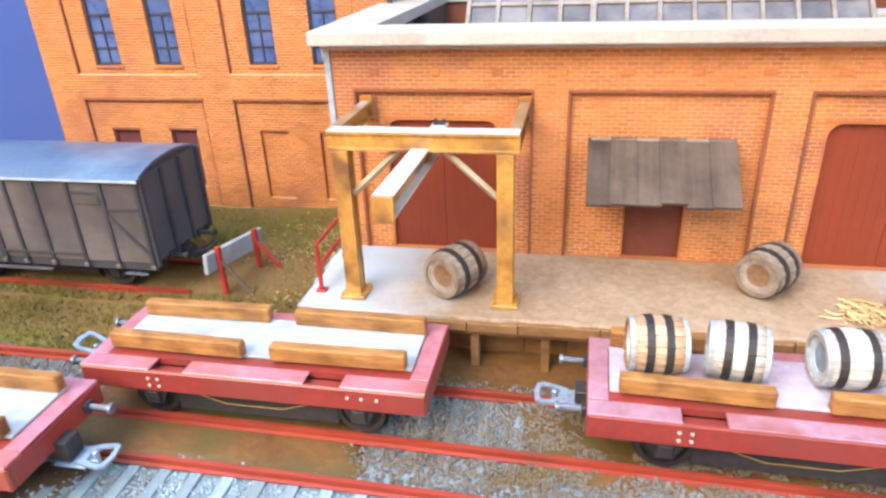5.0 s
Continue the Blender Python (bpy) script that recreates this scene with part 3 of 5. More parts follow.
        for i in range(cols + 1):
            u = x0 + (x1 - x0) * i / cols + rnd.uniform(-0.25, 0.25)
            part("glazing_bar", box(bmesh.new(), u - 0.62, u + 0.62, -0.3, d.length - 0.2, -0.6, 1.05, 0.18, turn), BAR, sky)
        for f, wide, hgt in ((0.0, 0.6, 0.8), (0.52, 0.62, 0.75), (1.0, 0.7, 1.25)):
            c = d.length * f + (rnd.uniform(-0.15, 0.15) if f == 0.52 else 0)
            part("glazing_rail", box(bmesh.new(), x0 - 0.62, x1 + 0.62, c - wide, c + wide, -0.7, hgt, 0.15, turn), BAR, sky)
        back = prism(bmesh.new(), [(ylo + 0.5, zlo - 0.2), (yhi, zhi - 0.9), (332, 64.0)], x0 + 0.3, x1 - 0.3, "x")
        part("back_slope", back, BAR, sky)
    # rooftop box
    part("roof_vent", boxes((-36, -28.5, 315, 321, 60, 65.4), (-37.5, -27, 313.5, 322.5, 65.4, 68.2), bev=0.4), STONE, w, "cream vent box on the roof")
    # awning of tarred sheets on brackets
    aw = part("awning", box(bmesh.new(), -110.5, -78.3, 264.2, 265.2, 45.2, 46.6, 0.1), BAR, w)
    n = 6
    drops = random.Random(31)
    for i in range(n):
        slip = drops.uniform(-0.55, 0.45)
        u, v = -111.2 + 33.0 * i / n, -111.2 + 33.0 * (i + 1) / n
        bm = bmesh.new()
        lift = 0.32 * (i % 2)
        if i == 0:
            under = prism(bmesh.new(), [(264.8, 45.7), (251.0, 35.9), (251.2, 35.5), (264.8, 45.3)], -110.8, -78.6, "x")
            part("underlay", under, BLACK, aw, "dark underside of the awning")
        prism(bm, [(264.8, 46.6 + lift), (250.0 + slip, 36.0 + lift + 0.7 * slip), (250.3 + slip, 35.4 + lift + 0.7 * slip), (264.8, 46.0 + lift)], u - 0.25 * (i % 2), v + 0.25 * (i % 2), "x")
        part("sheet", bm, AWNING, aw, "dark weathered awning sheet")
    for x in (-108.5, -80.7):
        part("bracket", tube(bmesh.new(), [(x, 264.6, 37.5), (x, 252.5, 36.6)], 0.35, 6), BLACK, aw)
    # downpipe with hopper on the stucco side
    part("hopper", prism(bmesh.new(), [(268.3, 68.0), (273.0, 68.0), (273.0, 65.0), (272.0, 63.4), (269.4, 63.4), (268.3, 65.0)], -177.3, -173.7, "x"), GUTTER, w, "grey rainwater hopper")
    pipe = part("downpipe", tube(bmesh.new(), [(-175.3, 270.6, 63.6), (-175.3, 270.6, 0.2)], 1.05, 10), GUTTER, w, "grey downpipe", True)
    for z in (58, 47, 36, 24, 12):
        part("pipe_clip", boxes((-176.7, -173.6, 269.2, 272.0, z, z + 0.9), bev=0.15), GUTTER, pipe)
    part("corner_strip", boxes((-175.3, -173.72, 264.2, 267.4, 0, 67.6), bev=0.2), STRIP_BLUE, w, "bluish-grey worn corner strip")
    part("corner_strip", boxes((-13.38, -12.5, 264.4, 266.6, 0, 67.6), bev=0.15), GUTTER, w)
    return w


warehouse()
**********
# [GIVEN EXERCISE]
Restate the whole of the material word for word without the pictures.

# [RESPONSE BELOW]
5.0 s
Continue the Blender Python (bpy) script that recreates this scene with part 3 of 5. More parts follow.
        for i in range(cols + 1):
            u = x0 + (x1 - x0) * i / cols + rnd.uniform(-0.25, 0.25)
            part("glazing_bar", box(bmesh.new(), u - 0.62, u + 0.62, -0.3, d.length - 0.2, -0.6, 1.05, 0.18, turn), BAR, sky)
        for f, wide, hgt in ((0.0, 0.6, 0.8), (0.52, 0.62, 0.75), (1.0, 0.7, 1.25)):
            c = d.length * f + (rnd.uniform(-0.15, 0.15) if f == 0.52 else 0)
            part("glazing_rail", box(bmesh.new(), x0 - 0.62, x1 + 0.62, c - wide, c + wide, -0.7, hgt, 0.15, turn), BAR, sky)
        back = prism(bmesh.new(), [(ylo + 0.5, zlo - 0.2), (yhi, zhi - 0.9), (332, 64.0)], x0 + 0.3, x1 - 0.3, "x")
        part("back_slope", back, BAR, sky)
    # rooftop box
    part("roof_vent", boxes((-36, -28.5, 315, 321, 60, 65.4), (-37.5, -27, 313.5, 322.5, 65.4, 68.2), bev=0.4), STONE, w, "cream vent box on the roof")
    # awning of tarred sheets on brackets
    aw = part("awning", box(bmesh.new(), -110.5, -78.3, 264.2, 265.2, 45.2, 46.6, 0.1), BAR, w)
    n = 6
    drops = random.Random(31)
    for i in range(n):
        slip = drops.uniform(-0.55, 0.45)
        u, v = -111.2 + 33.0 * i / n, -111.2 + 33.0 * (i + 1) / n
        bm = bmesh.new()
        lift = 0.32 * (i % 2)
        if i == 0:
            under = prism(bmesh.new(), [(264.8, 45.7), (251.0, 35.9), (251.2, 35.5), (264.8, 45.3)], -110.8, -78.6, "x")
            part("underlay", under, BLACK, aw, "dark underside of the awning")
        prism(bm, [(264.8, 46.6 + lift), (250.0 + slip, 36.0 + lift + 0.7 * slip), (250.3 + slip, 35.4 + lift + 0.7 * slip), (264.8, 46.0 + lift)], u - 0.25 * (i % 2), v + 0.25 * (i % 2), "x")
        part("sheet", bm, AWNING, aw, "dark weathered awning sheet")
    for x in (-108.5, -80.7):
        part("bracket", tube(bmesh.new(), [(x, 264.6, 37.5), (x, 252.5, 36.6)], 0.35, 6), BLACK, aw)
    # downpipe with hopper on the stucco side
    part("hopper", prism(bmesh.new(), [(268.3, 68.0), (273.0, 68.0), (273.0, 65.0), (272.0, 63.4), (269.4, 63.4), (268.3, 65.0)], -177.3, -173.7, "x"), GUTTER, w, "grey rainwater hopper")
    pipe = part("downpipe", tube(bmesh.new(), [(-175.3, 270.6, 63.6), (-175.3, 270.6, 0.2)], 1.05, 10), GUTTER, w, "grey downpipe", True)
    for z in (58, 47, 36, 24, 12):
        part("pipe_clip", boxes((-176.7, -173.6, 269.2, 272.0, z, z + 0.9), bev=0.15), GUTTER, pipe)
    part("corner_strip", boxes((-175.3, -173.72, 264.2, 267.4, 0, 67.6), bev=0.2), STRIP_BLUE, w, "bluish-grey worn corner strip")
    part("corner_strip", boxes((-13.38, -12.5, 264.4, 266.6, 0, 67.6), bev=0.15), GUTTER, w)
    return w


warehouse()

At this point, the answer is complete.